The structure of the psalm is clear, she noted: We are to care for farm animals and wild animals and even the creatures of the sea in the same way God cares for human beings.

“It stands to reason that when we do not love, we destroy God’s image within us,” Cheifetz said.

It’s important for members of the LGBTQIA community “to have this space” in places like Sunday’s worship service, “because too many of us still live, work and worship in spaces where we are made to feel deviant,” Cheifetz said. “Why else would we wear all this glitter and lamé with our loud music demanding to be noticed? Why else do we make our joys so in your face?”

It’s because every aspect of humanity reflects the glory of God, even “those considered deviations of the perfect human,” Cheifetz said, reading off a list of names that included transgender women who have been murdered just in the past two months.

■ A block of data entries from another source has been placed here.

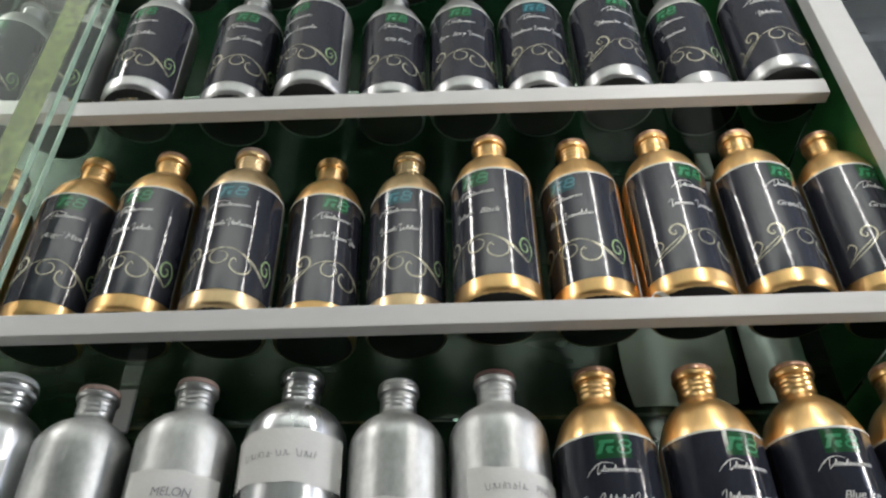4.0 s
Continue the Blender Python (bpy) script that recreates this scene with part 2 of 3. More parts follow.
FLASK = [(0, 0.004), (0.026, 0.003), (0.0315, 0.0), (0.0342, 0.0009), (0.0354, 0.0028), (R, 0.0055), (R, 0.06), (R, 0.1330)]
FLASK += [tuple(q) for q in spline([(R, 0.1335), (0.0356, 0.1395), (0.0343, 0.1460), (0.0310, 0.1520), (0.0262, 0.1568), (0.0214, 0.1610), (0.0172, 0.1665), (0.0145, 0.1730), (0.0135, 0.1800), (0.0133, 0.1885)], 4)][1:]
FLASK += [(0.0150, 0.1893), (0.0156, 0.1908), (0.0155, 0.1935), (0.0149, 0.1950), (0.013, 0.1955), (0, 0.1955)]


def body_profile(shape, neck=1.0):
    p = [(0, 0.004), (0.026, 0.003), (0.0315, 0.0), (0.0342, 0.0009), (0.0354, 0.0028), (R, 0.0055), (R, 0.06), (R, shape[0][1] - 0.006)]
    p += [tuple(q) for q in spline([(R, shape[0][1] - 0.005), *shape], 4)][1:]
    p += [(0.0136, 0.173), (0.0133, 0.1755)]
    for k in range(3):
        z = 0.1765 + 0.0042 * k
        p += [(0.0134, z), (0.01415, z + 0.0012), (0.01415, z + 0.002), (0.0134, z + 0.0032)]
    p += [(0.0135, 0.1892), (0.0156, 0.1900), (0.0162, 0.1915), (0.0161, 0.1935), (0.0154, 0.1950), (0.013, 0.1955), (0, 0.1955)]
    return [(r * (1 + (neck - 1) * min(max((z - 0.160) / 0.012, 0), 1)), z) for r, z in p]


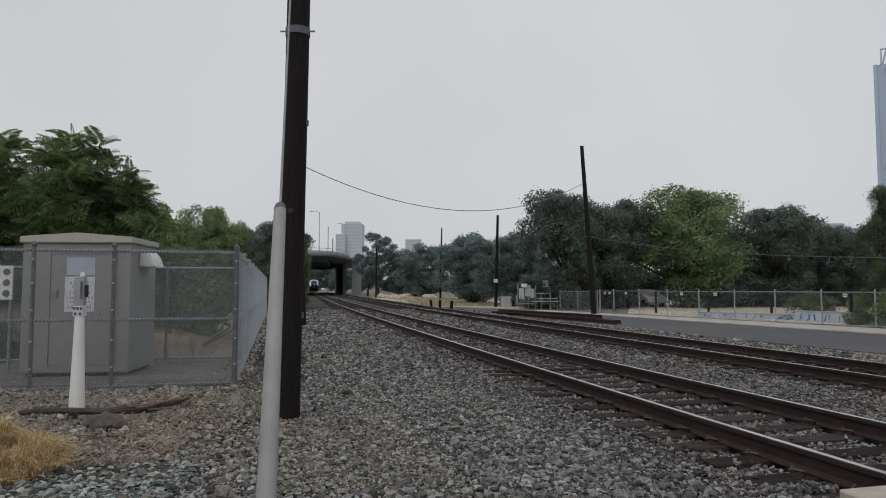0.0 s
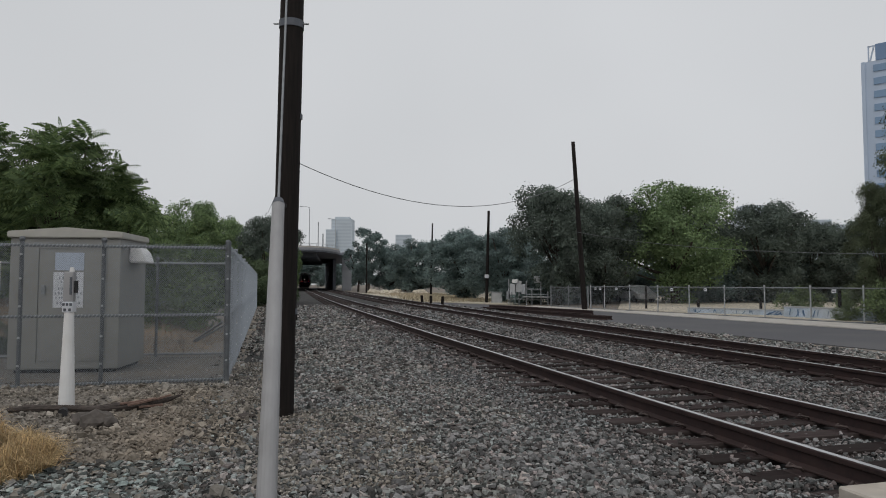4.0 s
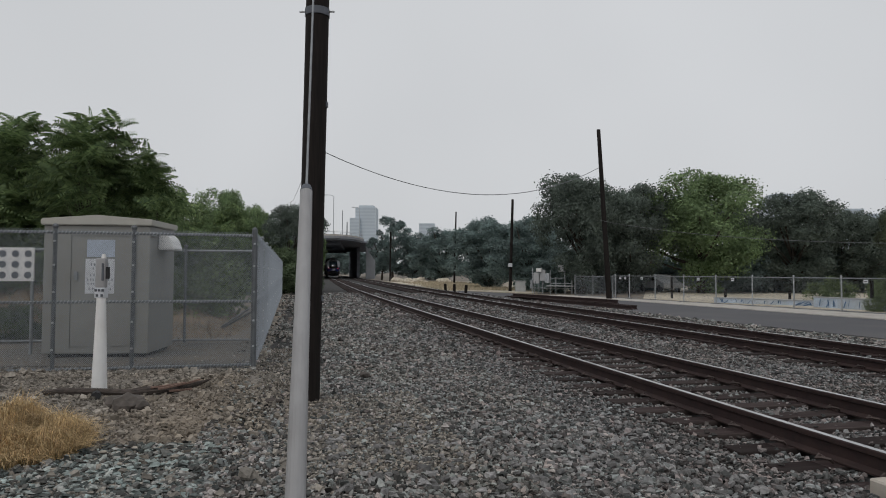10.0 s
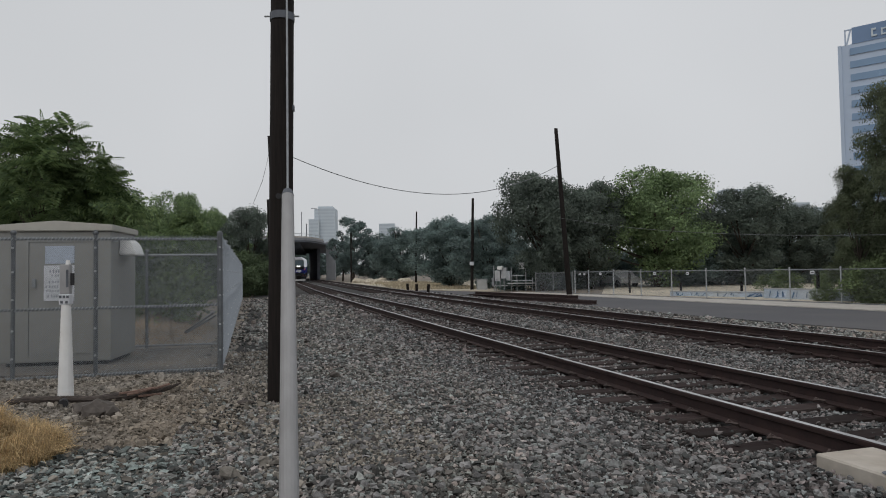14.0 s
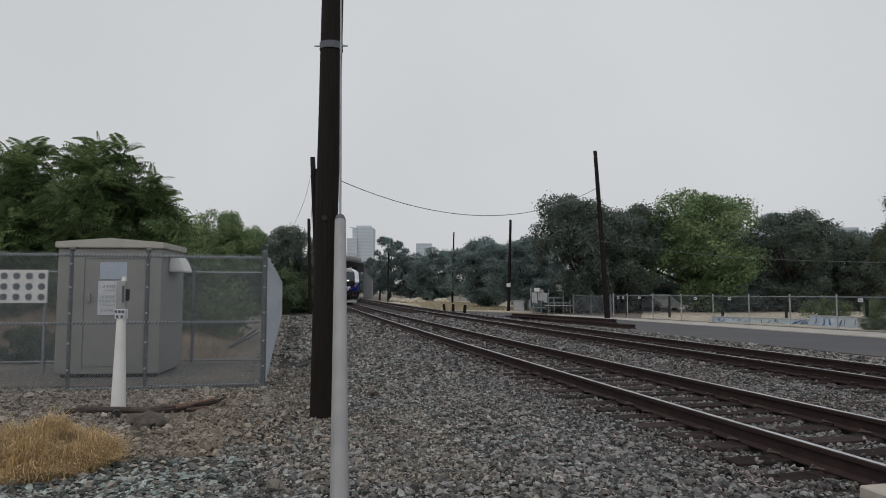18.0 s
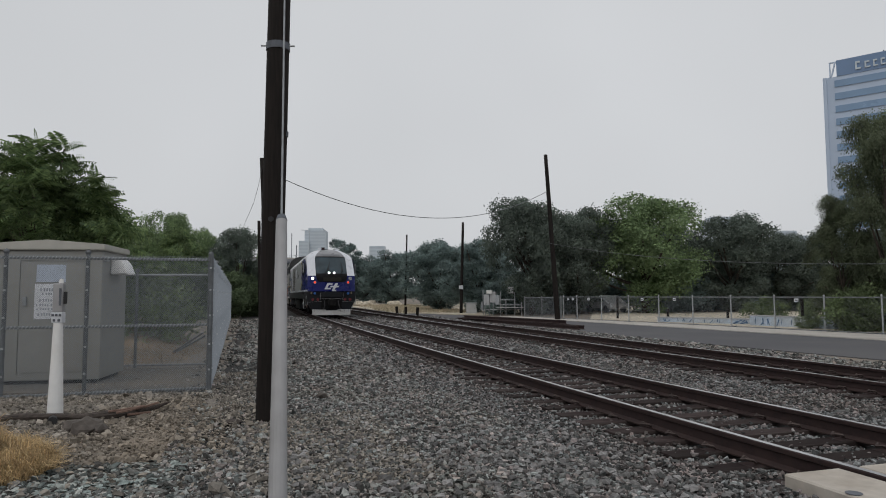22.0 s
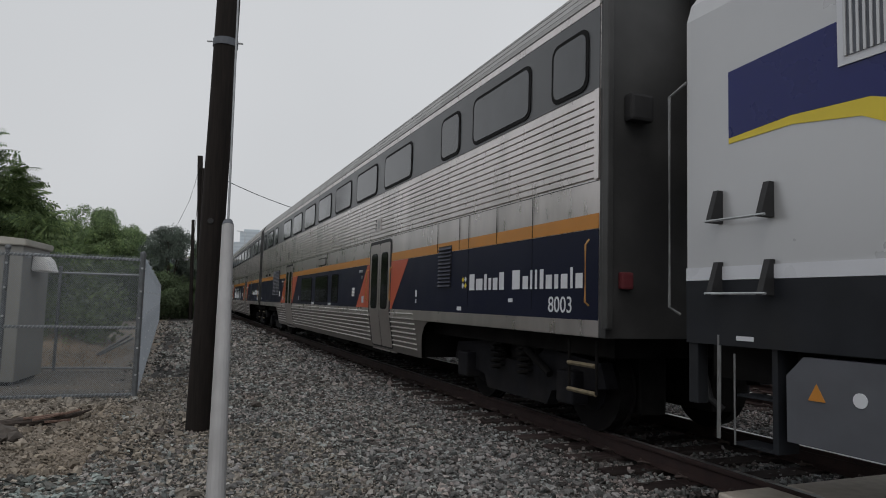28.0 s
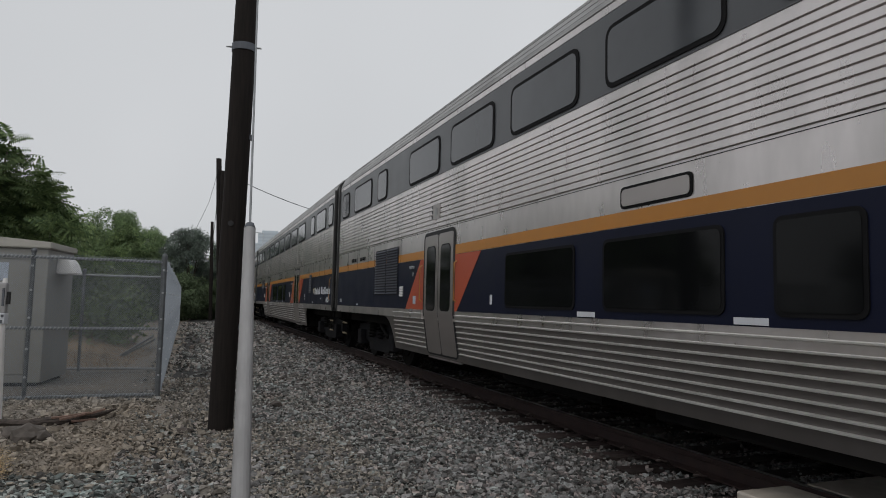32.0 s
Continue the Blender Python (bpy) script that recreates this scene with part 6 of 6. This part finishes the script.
for x, y, h, tn in ((-7.5, 17.2, 1.3, 20), (-9.4, 17.6, 1.7, 130), (-12.0, 18.0, 1.8, 250), (-15.0, 17.6, 1.8, 60), (-8.4, 19.4, 2.1, 200), (-18.0, 18.4, 2.0, 320)):
    plant("weed", x, y, h, tn, 1.1, "dusty green brush on the bank behind the fence")

# brush added only to darken the ground beside the cabinet
for x, y, h, tn in ((-9.5, 13.0, 0.8, 40), (-8.7, 13.3, 0.7, 160), (-10.6, 12.9, 0.9, 280)):
    plant("bush", x, y, h, tn, 1.0, "low dark brush added inside the enclosure beside the cabinet")

# ---- ties ----
tie_me = finish(box(-1.33, 1.33, -0.115, 0.115, -0.12, 0.088, 0.012), "tie")
tie_me.materials.append(M_TIE)
plate_me = finish(box(-0.17, 0.17, -0.09, 0.09, 0, 0.014, 0.004), "tie_plate")
plate_me.materials.append(M_RUST)
bm = bmesh.new()
for sx in (-1, 1):
    add_path(bm, [(sx * 0.085, -0.03, 0.02), (sx * 0.125, -0.045, 0.05), (sx * 0.17, -0.02, 0.06), (sx * 0.175, 0.035, 0.045), (sx * 0.13, 0.055, 0.062), (sx * 0.09, 0.04, 0.035)], 0.0125, 5)
clip_me = finish(bm, "rail_clip")
clip_me.materials.append(M_CLIP)
rnd = random.Random(3)
for tr, middle in tracks:
    for k in range(250):
        y = 3.9 + k * 0.5 + rnd.uniform(-0.03, 0.03)
        p = on_track(y, middle + rnd.uniform(-0.04, 0.04), 0.0)
        ti = part("tie", tie_me, M_TIE, tr, m=pose(p.x, p.y, rnd.uniform(-0.006, 0.002), 0, 0, track_heading(y) + rnd.uniform(-1, 1)))
        if k < 60 and not (middle and k > 40):
            for side in (-0.7525, 0.7525):
                part("tie_plate", plate_me, M_RUST, ti, m=pose(side, 0, 0.075))
                part("rail_clip", clip_me, M_CLIP, ti, m=pose(side, 0, 0.085))

# ---- ballast stones ----
ROCK = np.array([(-1, -1, -0.7), (1, -1, -0.7), (1, 1, -0.7), (-1, 1, -0.7), (-0.7, -0.7, 0.7), (0.7, -0.7, 0.7), (0.7, 0.7, 0.7), (-0.7, 0.7, 0.7)]) * 0.78
ROCK_F = np.array([(0, 3, 2), (0, 2, 1), (4, 5, 6), (4, 6, 7), (0, 1, 5), (0, 5, 4), (1, 2, 6), (1, 6, 5), (2, 3, 7), (2, 7, 6), (3, 0, 4), (3, 4, 7)])


def stones(name, count, y0, y1, lat0, lat1, size, seed, mat, label, bare_from=-4.7, thin=0.93, flat=0.8, lift=0.0):
    """Loose crushed stones lying on the bed, as one mesh."""
    rng = np.random.default_rng(seed)
    # one stone to a cell, set off its middle at random
    rows_ = max(1, int((count * (y1 - y0) / (lat1 - lat0)) ** 0.5))
    cols_ = count // rows_
    count = rows_ * cols_
    ci, cj = np.divmod(np.arange(count), cols_)
    y = y0 + (y1 - y0) * (ci + 0.5 + 0.8 * (rng.random(count) - 0.5)) / rows_
    lat = lat0 + (lat1 - lat0) * (cj + 0.5 * (ci % 2) + 0.25 + 0.8 * (rng.random(count) - 0.5)) / cols_
    head = np.arctan(0.2144 + 2 * 0.000383 * np.maximum(0, 60 - y))
    cx = 2.632 - 0.2144 * y + 0.000383 * np.maximum(0, 60 - y) ** 2 + 0.7525 / COS
    X, Y = cx + lat * np.cos(head), y + lat * np.sin(head)
    keep = ((X > -0.78 * (Y + 1.6) - 0.3) & (X < 0.98 * (Y + 1.6)) & (Y > 2.6)) | (y1 < 2.7)
    for middle in (0.0, SECOND):
        for side in (-0.7525, 0.7525):
            keep &= np.abs(lat - middle - side) > 0.13
    keep &= ~((lat > -1.38) & (lat < 1.4) & (y < 3.72) & (y > -3.8))
    # fewer stones on top of the ties
    phase = ((y - 3.9) / 0.5 + 0.5) % 1.0 - 0.5
    on_tie = (np.abs(phase) < 0.25) & ((np.abs(lat) < 1.34) | (np.abs(lat - SECOND) < 1.34))
    keep &= ~(on_tie & (rng.random(count) < 0.95))
    # patches of bare dirt at the fence side
    wave = 0.35 * np.sin(X * 1.9 + 0.6) + 0.3 * np.sin(Y * 2.3 + X)
    bare = (lat < bare_from + wave) & (Y > 4.9 + wave) & (rng.random(count) < thin)
    keep &= ~bare
    X, Y, lat, on_tie = X[keep], Y[keep], lat[keep], on_tie[keep]
    n = len(X)
    bed = np.where((lat < -5.4) & (Y > 5.2), 0.1 * np.clip((9.3 - Y) / 1.6, 0, 1), bed_z(lat, y[keep]))
    bed = np.where(on_tie, 0.082, bed)
    s = size * (0.55 + 0.7 * rng.random(n)) * (1 + 0.5 * (rng.random(n) < 0.06))
    shape = (ROCK[None] + 0.85 * (rng.random((n, 8, 3)) - 0.5)) * (s[:, None, None] * (0.7 + 0.7 * rng.random((n, 1, 3))))
    shape[..., 2] *= flat
    a, b = rng.random(n) * 2 * np.pi, rng.normal(size=n) * 0.4
    ca, sa, cb, sb = np.cos(a), np.sin(a), np.cos(b), np.sin(b)
    x1 = shape[..., 0] * ca[:, None] - shape[..., 1] * sa[:, None]
    y1_ = shape[..., 0] * sa[:, None] + shape[..., 1] * ca[:, None]
    z1 = shape[..., 2]
    y2 = y1_ * cb[:, None] - z1 * sb[:, None]
    z2 = y1_ * sb[:, None] + z1 * cb[:, None]
    v = np.stack([x1 + X[:, None], y2 + Y[:, None], z2 + (bed + lift + s * (1.3 * rng.random(n) ** 1.5 - 0.1))[:, None]], -1).reshape(-1, 3)
    f = (ROCK_F[None] + (np.arange(n) * 8)[:, None, None]).reshape(-1, 3)
    me = bpy.data.meshes.new(name)
    me.vertices.add(len(v))
    me.vertices.foreach_set("co", v.astype(np.float32).ravel())
    me.loops.add(len(f) * 3)
    me.loops.foreach_set("vertex_index", f.astype(np.int32).ravel())
    me.polygons.add(len(f))
    me.polygons.foreach_set("loop_start", np.arange(0, len(f) * 3, 3, dtype=np.int32))
    me.materials.append(mat)
    me.update(calc_edges=True)
    me.shade_flat()
    return tagged(new(name, me), label, "ballast", kind="stuff")


GREY, DARK, PALE = "loose grey crushed ballast stones", "dark oily ballast stones between the rails", "dusty pale stones on the dirt"
stones("ballast_stones", 20000, 2.6, 6.5, -5.6, -2.1, 0.0175, 20, M_STONE, GREY)
stones("ballast_stones", 19000, 6.5, 10.0, -5.6, -2.1, 0.0182, 21, M_STONE, GREY)
stones("ballast_stones", 27000, 10.0, 20.0, -5.8, -2.1, 0.025, 22, M_STONE, GREY)
stones("ballast_stones", 16000, 20.0, 42.0, -5.8, -1.6, 0.042, 23, M_STONE, GREY)
stones("track_stones", 90000, 2.6, 11.0, -3.3, 7.4, 0.0182, 24, M_STONE_DARK, DARK)
stones("track_stones", 52000, 11.0, 22.0, -3.3, 7.4, 0.027, 25, M_STONE_DARK, DARK)
stones("track_stones", 22000, 22.0, 44.0, -3.3, 7.4, 0.045, 26, M_STONE_DARK, DARK)
stones("gravel", 17000, 2.6, 5.8, -9.5, -5.4, 0.022, 31, M_STONE_COOL, "cool grey gravel in front of the enclosure", -5.0, 0.95, 0.45)
stones("dirt_stones", 22000, 4.0, 13.0, -9.5, -4.4, 0.013, 27, M_STONE_PALE, PALE, -30)
stones("dirt_clods", 1500, 4.4, 11.0, -9.5, -4.6, 0.03, 29, M_STONE_PALE, "scattered grey-brown clods and stones on the dirt", -30)
stones("ballast_stones", 16000, -9.0, 2.6, -5.4, -1.4, 0.034, 32, M_STONE, GREY, -20)
stones("track_stones", 16000, -9.0, 2.6, 1.4, 7.4, 0.034, 33, M_STONE_DARK, DARK, -20)
stones("dirt_stones", 3600, 4.7, 7.6, -4.9, -3.5, 0.0125, 35, M_STONE_PALE, "dusty brown grit on the ballast beside the pole", -30, lift=0.016)
stones("roadside_stones", 9000, 2.6, 26.0, 6.2, 8.2, 0.034, 28, M_STONE, GREY, -20)


# single stones on top of the bed where the camera stands nearest
rnd = random.Random(41)
stone_meshes = []
for k in range(10):
    jit = [tuple((c + 0.85 * (rnd.random() - 0.5)) * 0.033 * f for c, f in zip(v, (1.2, 0.9, 0.65))) for v in ROCK]
    stone_meshes.append(raw_mesh("stone", jit, [tuple(int(i) for i in f) for f in ROCK_F], M_STONE_ONE))
for k in range(300):
    y, lat = 3.4 + 2.6 * rnd.random(), -4.6 + 2.9 * rnd.random()
    p = on_track(y, lat, 0)
    part("stone", stone_meshes[k % 10], M_STONE_ONE, bed, m=pose(p.x, p.y, float(bed_z(lat, y)) + 0.03, rnd.uniform(-25, 25), rnd.uniform(-25, 25), rnd.uniform(0, 360)))


# ---- what moves ----
TRAIN = [(0, 223), (3, 205.5), (6, 186.5), (9.5, 156.5), (13, 124.6), (16.5, 92), (20, 59), (22, 39.9), (24, 20.8), (25.5, 6.55), (28, -16.75), (29, -25.9), (30, -35.05), (31, -44.34), (32, -53.66)]


def vehicle_pose(front, length, inset):
    """A rigid vehicle with its front at that distance along the line, carried by its two trucks."""
    a, b = on_track((front + inset) * COS, 0, RAIL_Z), on_track((front + length - inset) * COS, 0, RAIL_Z)
    d = (b - a).normalized()
    p = a - d * inset
    return pose(p.x, p.y, p.z, 0, 0, math.degrees(math.atan2(-d.x, d.y)))


def train_at(t):
    ts, ss = [r[0] for r in TRAIN], [r[1] for r in TRAIN]
    # smooth course through the timetable
    return sum(w * float(np.interp(min(32, max(0, t + o)), ts, ss)) for o, w in ((-0.5, 0.25), (0, 0.5), (0.5, 0.25))) if 0.5 < t < 31.5 else float(np.interp(t, ts, ss))


def motions():
    times = [i * 0.5 for i in range(65)]
    walk(loco, [(t, vehicle_pose(train_at(t), LOCO_L, 4.4)) for t in times])
    for k, co in enumerate(coaches):
        walk(co, [(t, vehicle_pose(train_at(t) + 21.5 + 24.7 * k, CAR_L, 2.45)) for t in times])


motions()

“We in the U.S. don’t treat ourselves, let alone each other, as though we were barely lower than the divine,” Cheifetz said. Believing that all humanity is crowned with glory means we’d never stand for any number of tragedies, including missing and murdered indigenous women, black men and boys gunned down for “being in a car accident or working or caregiving or shopping or playing music,” she said, families seeking asylum being torn apart, or the fact that one-third of the nation’s transgender population lives in poverty.

“Siblings, all of us are crowned in glory and grandeur. Let us go out and act like it. May it be so,” Cheifetz said.

“Let this spirit fill you. Take it with you to your next protest,” suggested the Rev. Alex Patchin McNeill, More Light Presbyterians’ executive director, concluding worship with these traditional words: “God be with you till we meet again.”